There is conflict in Delhi University over the semester system. It would be easy to present this as a conflict between a reform proposal and an obdurate union. A semester system is advisable on pedagogic grounds; but we have converted it into a formulaic calendar reform. Certainly the Delhi University Teachers Association has a history of massive obstructionism,combined with capitulation on the wrong issues. But it is raising pertinent questions about the semester system. Before we introduce reforms,have we ensured that the conditions necessary to make that reform work exist? The trouble is that no one in the education establishment wants to do the hard work that will be necessary to answer this question.

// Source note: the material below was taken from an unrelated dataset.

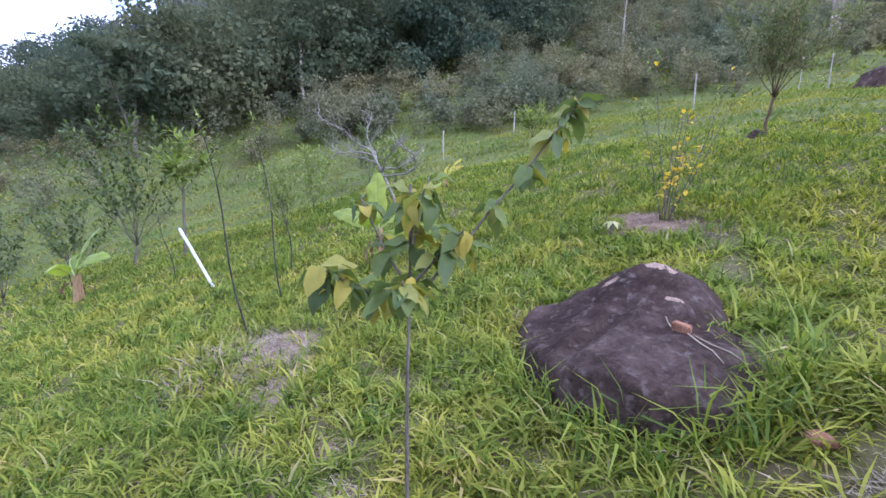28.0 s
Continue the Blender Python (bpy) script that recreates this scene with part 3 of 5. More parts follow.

Why this arbitrary slash and burn approach to reform? Part of this is a problem of urgency. Urgency is admirable,but it should not be an unthinking haste,more intent on making a statement than solving a problem. Part of it is that the small existing network of bureaucrats and selected academics that seems to be shepherding this process cannot entirely shake off the legacy of their own past. What is remarkable about this supposedly reform-minded ministry is that exactly the same group of bureaucrats and academics who signed on the dotted line for Arjun Singh (and in some cases Murli Manohar Joshi),who created this badly regulated system in the first place,have again been pressed into service. They instinctively do not have the imaginative liberal disposition that reform needs. And the way in which they think of the relationship between education and the state subverts any reform. And their presence and actions are signalling that the ministry is not serious about reform. Finally,serious reform is not about ministerial enthusiasm; it is about the slow boring of hard boards.
The ministrys reformist sheen is coming off very fast. Rather than blaming Parliament it needs to set its own house in order. Academics may let the minister get away with a demeanour that says,minister knows best. But it is a good thing Parliament didnt.